Environmentalists are celebrating Southern Oregon University’s decision not to install biomass burners to heat the campus, but rather to go with natural gas, which it presently uses, for about a third of the cost of biomass and virtually none of the carbon and particulate pollution.
After 15 months of deliberation, the Finance Committee of SOU’s Board of Trustees voted Thursday to ask the 2017 Legislature for $2.5 million for natural gas boilers to replace the aging gas boilers that were installed in the 1970s, says Ryan Brown, SOU spokesman. The vote was unanimous.
The choice ends consideration of biomass-fed boilers, which would been built near the SOU stadium and would have meant an endless stream of wood slash trucked in from surrounding forests — an idea that drew much local protest. The gas option has no environmental impact, he adds, as it just replaces a similar system.
“SOU is doing a great job of bringing the issue of sustainability and renewable energy to the community,” says Dominick DellaSalla, chief scientist of Geos Institute in Ashland. “That needs to happen if we’re going to deal with climate change … It’s a smart move for the university and I applaud them for rejecting the proposal to make the region worse for climate and pollution.” He testified before trustees recently.

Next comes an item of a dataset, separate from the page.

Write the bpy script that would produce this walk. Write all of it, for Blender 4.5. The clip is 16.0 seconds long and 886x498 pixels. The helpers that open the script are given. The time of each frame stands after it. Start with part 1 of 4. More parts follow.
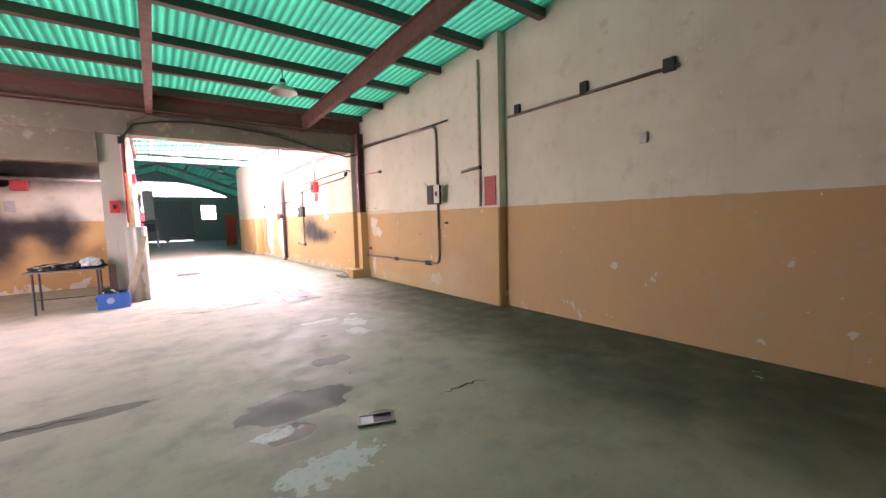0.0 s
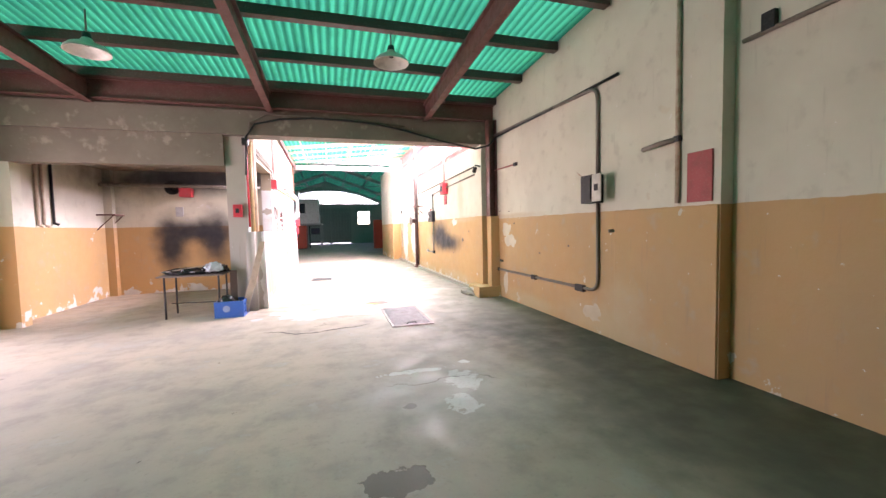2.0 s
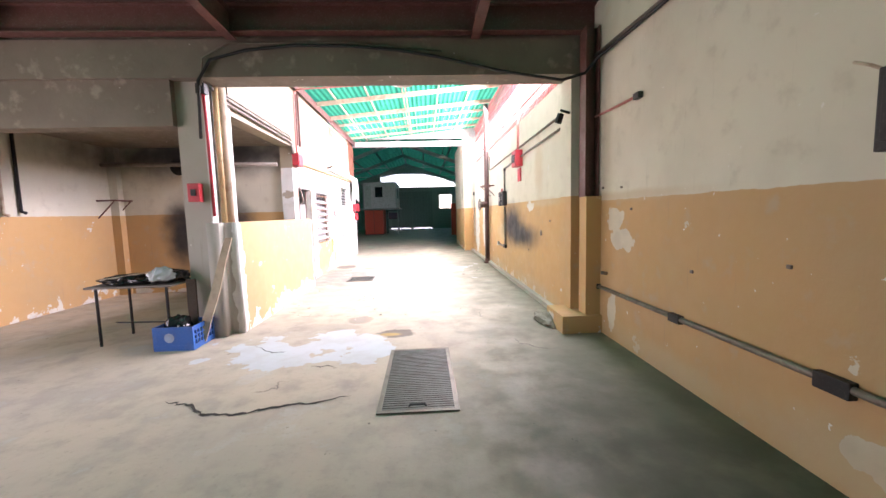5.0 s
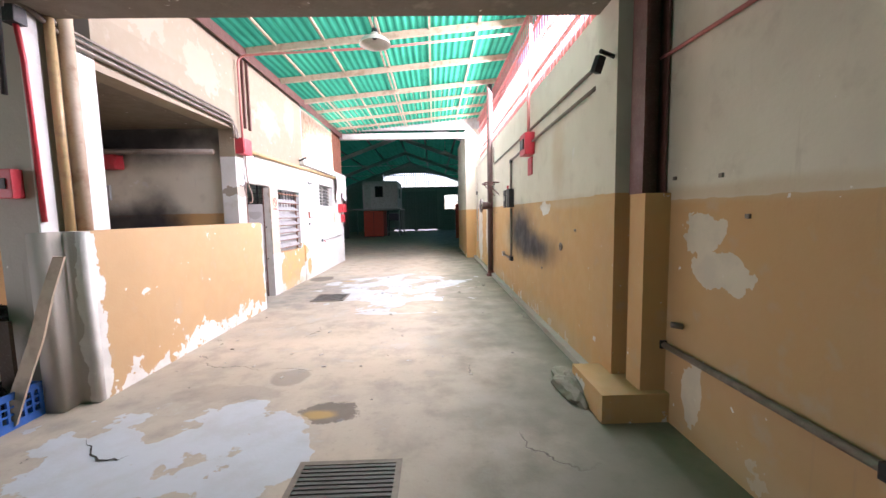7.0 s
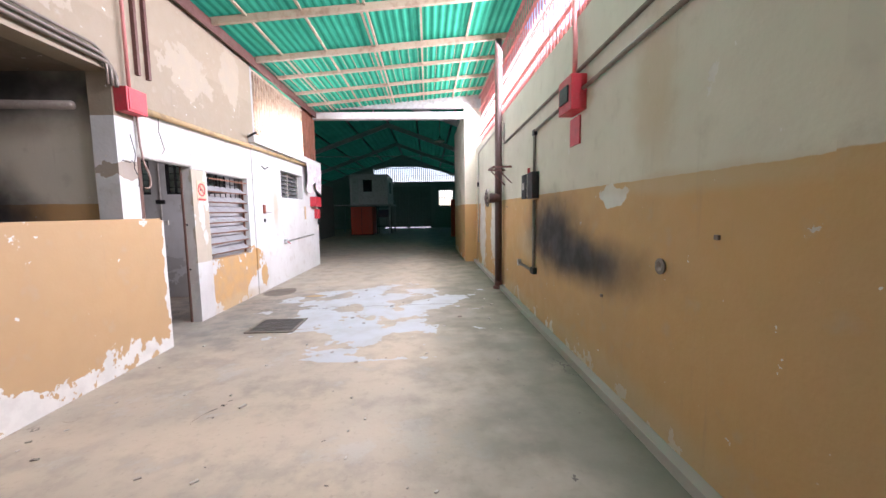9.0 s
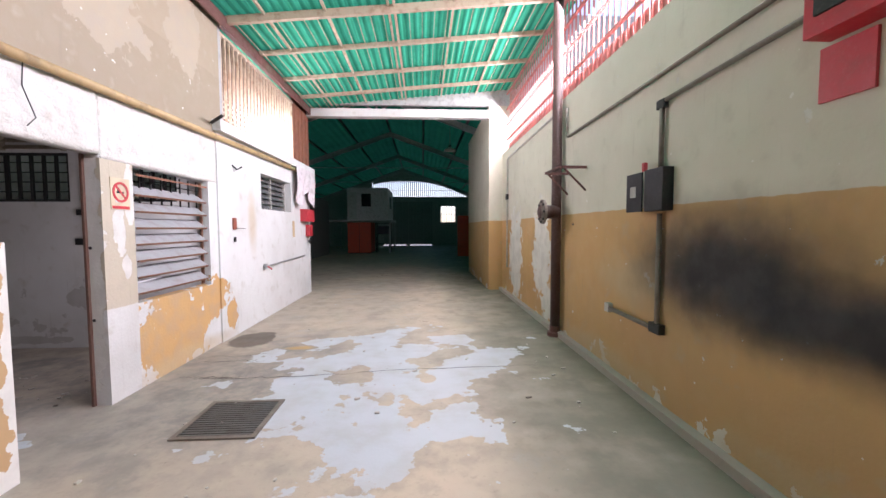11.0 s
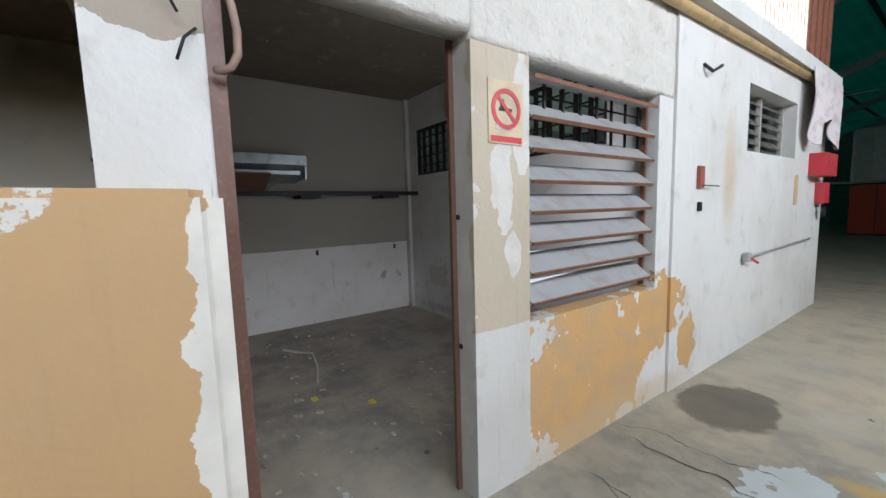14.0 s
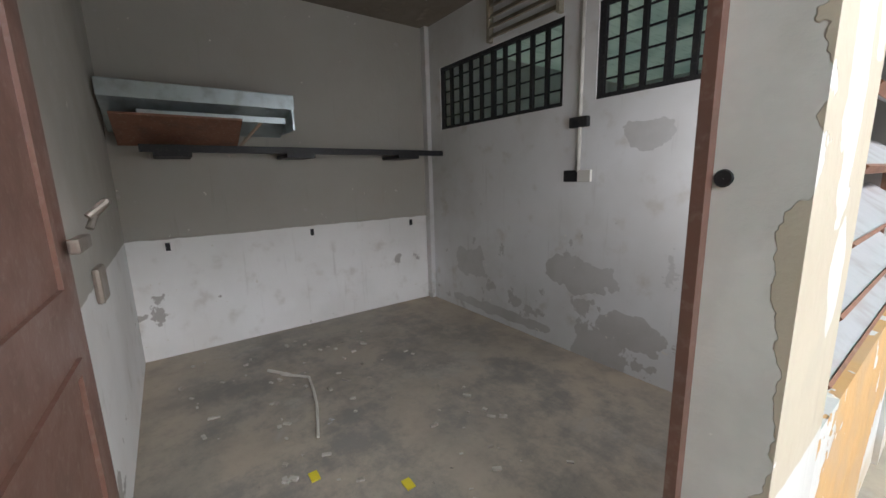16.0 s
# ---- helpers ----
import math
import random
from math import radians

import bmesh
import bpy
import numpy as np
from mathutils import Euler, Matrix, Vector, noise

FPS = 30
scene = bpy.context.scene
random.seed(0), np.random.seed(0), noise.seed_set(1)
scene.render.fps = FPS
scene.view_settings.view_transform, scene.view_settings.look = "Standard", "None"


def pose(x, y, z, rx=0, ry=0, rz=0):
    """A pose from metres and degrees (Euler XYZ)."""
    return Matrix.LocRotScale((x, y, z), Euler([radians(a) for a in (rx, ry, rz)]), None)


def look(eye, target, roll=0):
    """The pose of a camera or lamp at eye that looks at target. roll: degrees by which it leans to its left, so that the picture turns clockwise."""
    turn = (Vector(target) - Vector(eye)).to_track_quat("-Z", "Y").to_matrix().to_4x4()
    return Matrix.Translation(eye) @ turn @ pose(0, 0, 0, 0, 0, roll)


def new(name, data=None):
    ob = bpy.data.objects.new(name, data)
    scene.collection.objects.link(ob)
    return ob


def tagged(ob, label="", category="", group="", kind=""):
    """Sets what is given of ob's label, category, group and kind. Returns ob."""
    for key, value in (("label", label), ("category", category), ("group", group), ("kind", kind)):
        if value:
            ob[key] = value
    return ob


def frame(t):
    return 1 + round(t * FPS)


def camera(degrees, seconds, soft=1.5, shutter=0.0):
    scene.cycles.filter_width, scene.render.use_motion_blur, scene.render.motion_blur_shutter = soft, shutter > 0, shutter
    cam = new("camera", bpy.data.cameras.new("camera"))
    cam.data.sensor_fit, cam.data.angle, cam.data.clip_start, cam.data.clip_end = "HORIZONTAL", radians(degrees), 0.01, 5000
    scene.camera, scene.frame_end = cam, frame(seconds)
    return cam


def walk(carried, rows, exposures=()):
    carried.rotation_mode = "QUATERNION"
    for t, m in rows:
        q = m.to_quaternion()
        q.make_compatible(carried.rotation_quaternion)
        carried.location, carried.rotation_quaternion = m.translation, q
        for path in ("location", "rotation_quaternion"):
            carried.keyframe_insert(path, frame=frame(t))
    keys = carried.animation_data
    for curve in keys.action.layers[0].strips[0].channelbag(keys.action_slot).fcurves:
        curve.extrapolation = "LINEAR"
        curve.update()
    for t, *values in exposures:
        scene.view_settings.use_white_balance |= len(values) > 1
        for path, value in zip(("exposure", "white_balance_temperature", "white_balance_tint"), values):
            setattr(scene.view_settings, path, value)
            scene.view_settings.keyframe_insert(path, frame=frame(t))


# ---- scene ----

Community activist John Fisher-Smith, who campaigned against biomass, said, “I’m excited and thrilled to hear the trustees made this decision. Biomass would have added to the problem of particulate pollution.” He adds it’s a “misunderstanding” put out by the U.S. Forest Service that biomass burning is carbon neutral.
Drew Gilliland, SOU director of facilities and management, said public input against biomass “absolutely” made an impact with the Board of Trustees, in addition to the fact that “natural gas is incredibly cheaper, based on the current market, although the market is such that 10 years ago it was too high to consider.”
SOU has a goal of “carbon neutrality” by 2050 and Gilliland noted this choice for gas-fired boilers will not bring that goal closer — and the school will continue to explore other avenues, including buying carbon credits and making use of smarter (more energy-efficient) buildings and renewable, non-carbon emitting solar, wind and geothermal energy.
Trustees weighed the startup costs, said Brown, estimating natural gas at $2.5 million, versus biomass, producing only steam, at $6.5 million — and biomass co-generation, producing steam and electricity, at $7.2 million.
“Trustees decided to go with natural gas, not just for lowest installation costs, but also least impact to the campus and least interruption during construction,” says Brown. “The gas-fired plant is now behind the library. Students and staff won’t notice any change. It’s simply a matter of putting in state-of-the-art equipment and technology that’s decades newer.”
The legislature is expected to approve the capital expenditure in 2017.